Step 6: Create A Great Space To Work
Your surroundings have a huge affect on both your happiness and your ability to do your job. Imagine being a designer or technologist in an office where you’re not allowed to stick things on walls, where whiteboards are banned and where meeting rooms need to be booked months in advance. Yet this is where many design and tech teams find themselves — in uninspiring buildings that actually conspire against their doing good work.
Compare this with the average design agency or tech company, with beautifully designed spaces where every surface can be covered in sticky notes or written upon, where meeting rooms can quickly be turned into a project room, usability lab or place for daily stand-ups, and where you can choose the area to work in depending on the activities of the day. We’re not even talking free breakfasts, snack machines or indoor climbing walls here (although a lot of tech companies provide these as well) — just the basic resources to get your work done.
Step 7: Reward Them For Their Effort
As I mentioned at the start of this article, the best designers and developers aren’t motivated by money. Instead, they want to work with great colleagues on great projects that make people’s lives better. That being said, money is always going to be a factor, especially in a seller’s market.

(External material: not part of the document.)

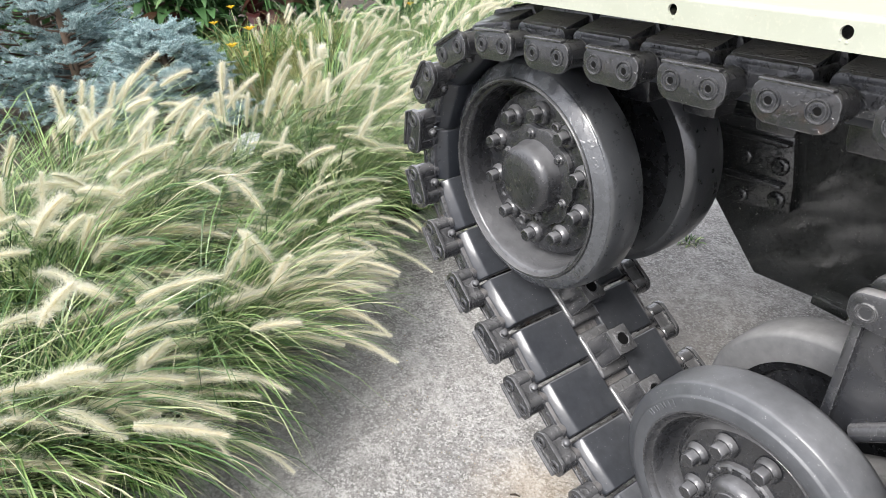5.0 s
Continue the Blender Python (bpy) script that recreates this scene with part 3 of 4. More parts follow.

So, with increased competition from the big tech companies that recognize the value good designers and developers can bring, competition for talent is high. Traditional businesses will need to up their stakes in order to attract the right people, or risk being left behind. As one of my colleagues says, “Any number of Salieris couldn’t have written one Mozart concerto, so investing in the best will pay dividends in the end.”
As more and more traditional organizations build their internal capabilities, the digital landscape is experiencing a seismic shift. Demand is outstripping supply, and these organizations are finding themselves competing for talent with startups, tech companies and agencies alike. The only way to survive in this landscape is to understand what attracts people to these types of companies and play them at their own game: building a design and technology culture to rival the best that Silicon Valley and Shoreditch have to offer.